What to do: Collect every line below that contains the word "part".

* * * * *

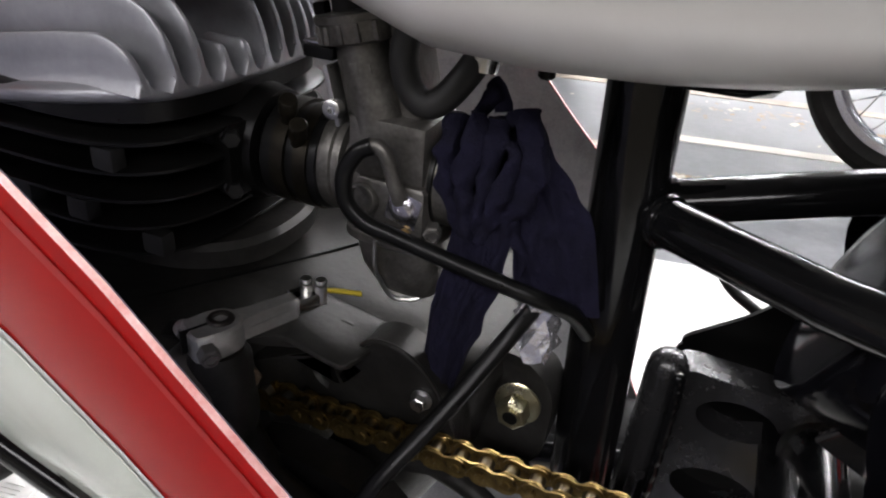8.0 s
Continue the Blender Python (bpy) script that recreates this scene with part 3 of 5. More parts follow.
# frame
part("seat_mast", sweep([(-0.468, -0.006, 0.3), (-0.474, -0.006, 0.45), (-0.481, -0.006, 0.66)], 0.0178, 28), BLACK_GLOSS, bike, "black upright frame tube")
part("left_brace", sweep([(-0.462, -0.012, 0.513), (-0.39, -0.064, 0.519), (-0.306, -0.119, 0.531)], [0.0115, 0.0112, 0.0108], 20), BLACK_GLOSS, bike, "black frame brace tube")
part("right_brace", sweep([(-0.462, 0.0, 0.515), (-0.39, 0.03, 0.526), (-0.318, 0.062, 0.535), (-0.26, 0.09, 0.543)], 0.0112, 20), BLACK_GLOSS, bike, "black frame brace tube")
part("cross_tube", sweep([(-0.354, 0.034, 0.535), (-0.362, -0.072, 0.5305)], 0.0066, 20), BLACK_GLOSS, bike, "glossy black cross tube")
part("cross_weld", sweep([(-0.3645, -0.068, 0.533), (-0.361, -0.072, 0.5335), (-0.357, -0.0735, 0.533), (-0.3535, -0.0745, 0.5315)], [0.0018, 0.0024, 0.002, 0.0016], 8), BLACK_GLOSS, bike)
part("cross_clip", lathe([(-0.004, 0.0022), (-0.004, 0.0038), (0.003, 0.004), (0.004, 0.0022), (0.006, 0.002)], (-0.3655, -0.022, 0.5345), (-0.5, -1, 0.3), 16), SPOKE, bike, "plated clip screw")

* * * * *

Worked solution:
Continue the Blender Python (bpy) script that recreates this scene with part 3 of 5. More parts follow.
part("seat_mast", sweep([(-0.468, -0.006, 0.3), (-0.474, -0.006, 0.45), (-0.481, -0.006, 0.66)], 0.0178, 28), BLACK_GLOSS, bike, "black upright frame tube")
part("left_brace", sweep([(-0.462, -0.012, 0.513), (-0.39, -0.064, 0.519), (-0.306, -0.119, 0.531)], [0.0115, 0.0112, 0.0108], 20), BLACK_GLOSS, bike, "black frame brace tube")
part("right_brace", sweep([(-0.462, 0.0, 0.515), (-0.39, 0.03, 0.526), (-0.318, 0.062, 0.535), (-0.26, 0.09, 0.543)], 0.0112, 20), BLACK_GLOSS, bike, "black frame brace tube")
part("cross_tube", sweep([(-0.354, 0.034, 0.535), (-0.362, -0.072, 0.5305)], 0.0066, 20), BLACK_GLOSS, bike, "glossy black cross tube")
part("cross_weld", sweep([(-0.3645, -0.068, 0.533), (-0.361, -0.072, 0.5335), (-0.357, -0.0735, 0.533), (-0.3535, -0.0745, 0.5315)], [0.0018, 0.0024, 0.002, 0.0016], 8), BLACK_GLOSS, bike)
part("cross_clip", lathe([(-0.004, 0.0022), (-0.004, 0.0038), (0.003, 0.004), (0.004, 0.0022), (0.006, 0.002)], (-0.3655, -0.022, 0.5345), (-0.5, -1, 0.3), 16), SPOKE, bike, "plated clip screw")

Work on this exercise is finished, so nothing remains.